Troisièmement, la cananéenne n’a pas cherché à changer Jésus. Bien sûr, on peut croire qu’elle lui a fait voir un côté d’elle qu’il aurait spontanément négligé, mais elle ne cherchait pas à le changer. Car elle n’avait pas besoin de le faire. Jésus, comme son Père, n’a pas besoin de se transformer pour s’occuper de nous; c’est sa mission, sa raison d’être. S’il serait déplacé et impoli d’exiger un miracle, il est tout à fait convenable d’exprimer un besoin qui semble important, puisque notre foi chrétienne nous enseigne que Jésus est venu pour nous au nom de son Père. Nos demandes sont aussi l’expression de notre désir de collaborer, à la mesure de nos forces, à leurs satisfactions. En ce sens, nos demandes ne sont pas « du tordage de bras » ni du chantage pour changer la volonté de Dieu. Nos demandes sont une recherche d’harmonisation entre les besoins ressentis et notre foi en la bienveillance de Dieu à notre égard.

Quatrièmement, le récit se termine sobrement en disant que sa fille fut guérie. Est-ce qu’on doit comprendre que cette guérison répondait au diagnostic de la possession du démon? Probablement qu’il y avait quelque chose de cela dans la tête de l’évangéliste rédacteur. Pour ma part, je suis bien content qu’il soit demeuré sobre dans l’expression : la fille fut guérie et cette formule ouverte dans son imprécision me convainc de la pertinence de la prière. On reçoit une réponse, sans doute si on a la foi d’insister et la droiture de demander ce qui nous semble vraiment nécessaire.

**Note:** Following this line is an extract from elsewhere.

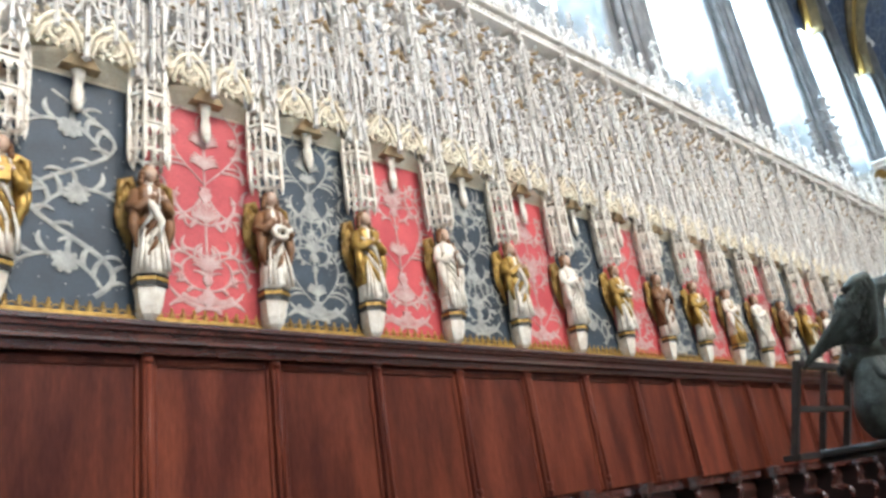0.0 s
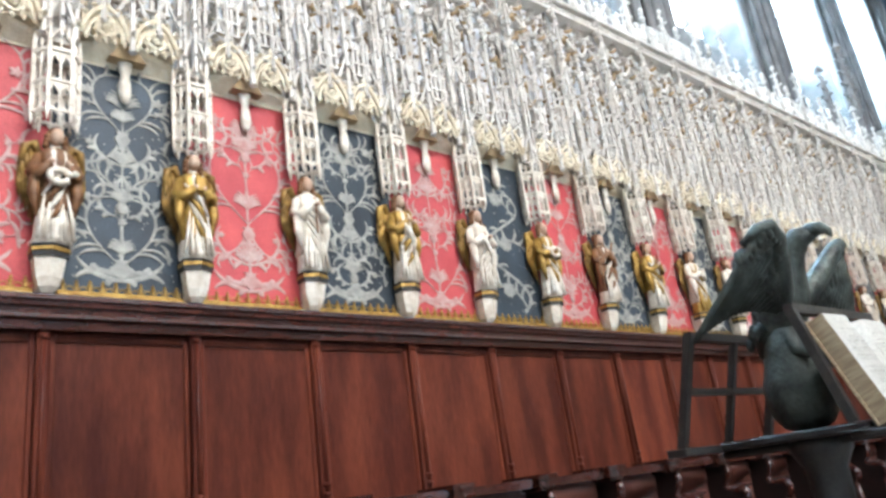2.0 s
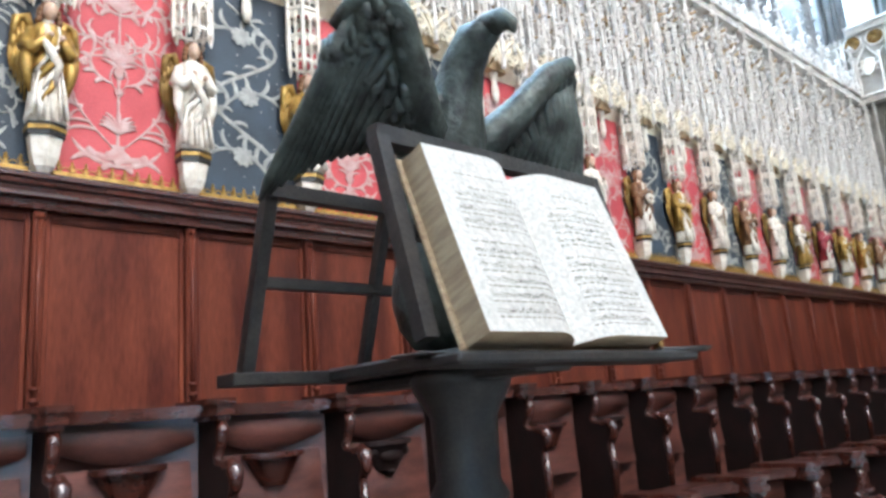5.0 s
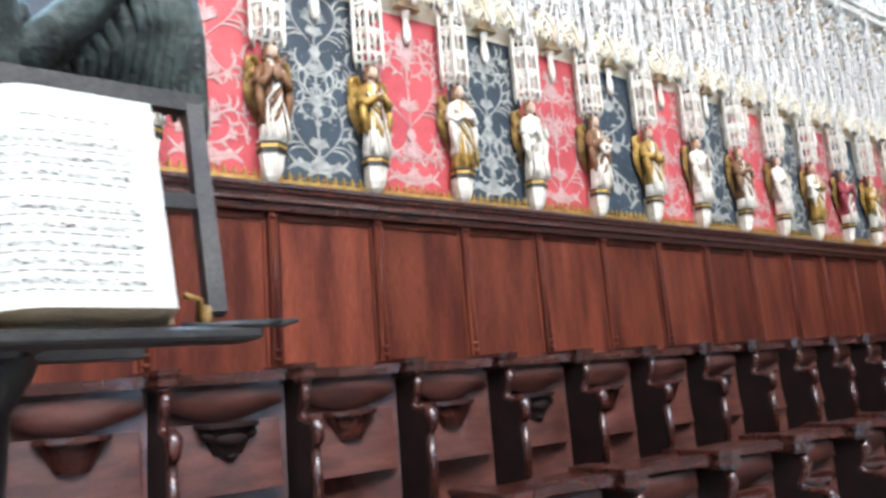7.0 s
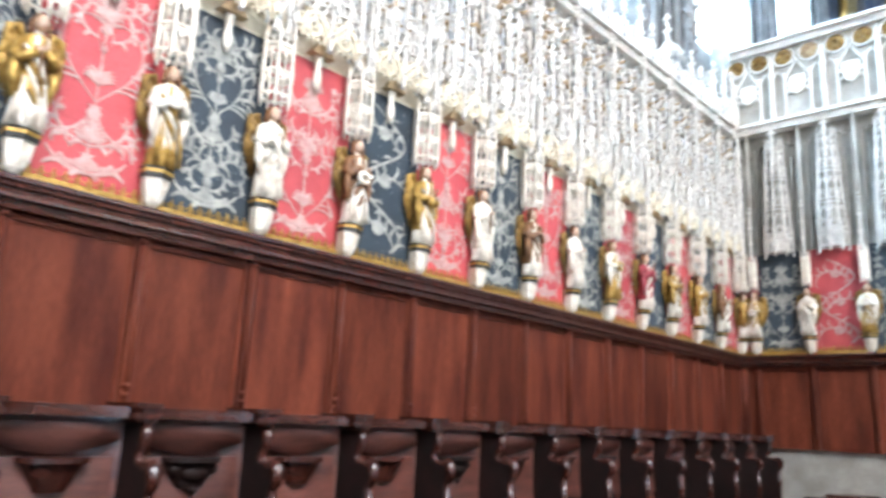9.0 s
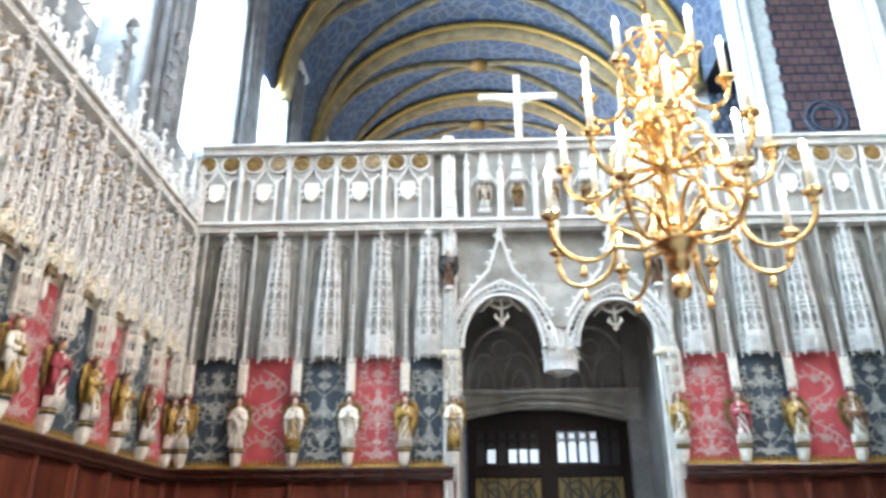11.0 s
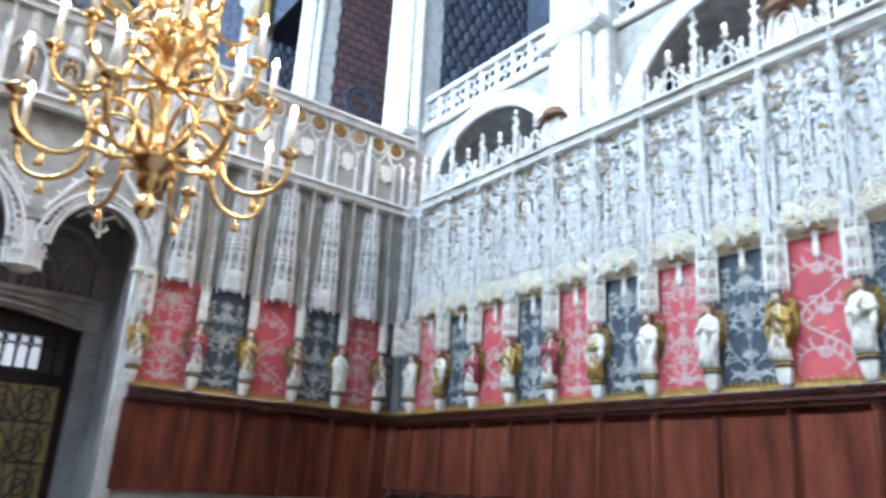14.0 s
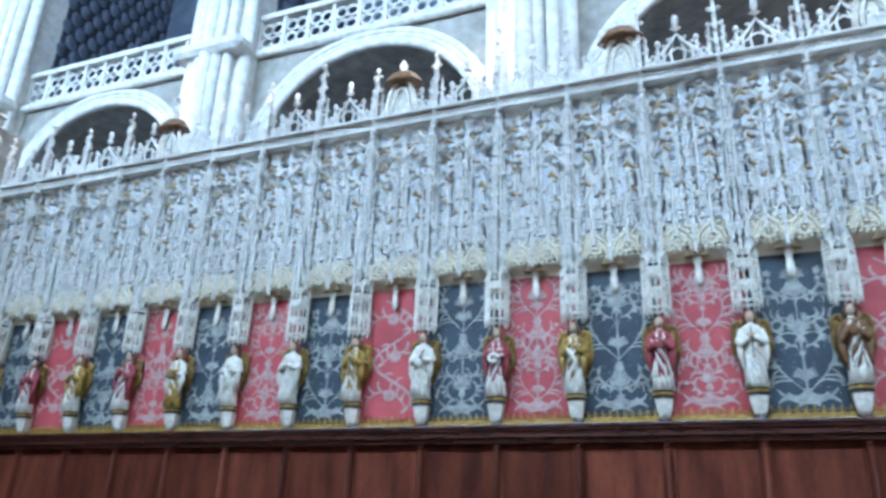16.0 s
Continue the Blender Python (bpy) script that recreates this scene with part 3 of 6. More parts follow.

Pour le reste, il ne faut pas fatiguer notre imagination à identifier les réponses éventuelles.

Au-delà de ces détails qu’il serait sans doute possible de mieux formuler, on peut retenir de l’exemple de la cananéenne que la prière a sa place dans notre relation avec Dieu, à condition justement qu’il s’agisse d’une relation de gratuité et d’amour et non pas d’une transaction où on viendrait négocier les mérites accumulés. La prière a du sens dans la mesure où elle contribue à établir toujours plus de vérité dans nos rapports avec Dieu notre Père et pas d’abord en raison des résultats qu’elle permettrait d’atteindre. La prière est féconde parce qu’elle est le lieu d’intériorisation de notre relation à Dieu. C’est pour toutes ces raisons que nos eucharisties sont aussi prières et prière de demandes. C’est pour toutes ces raisons que nos eucharisties prières construisent la communauté.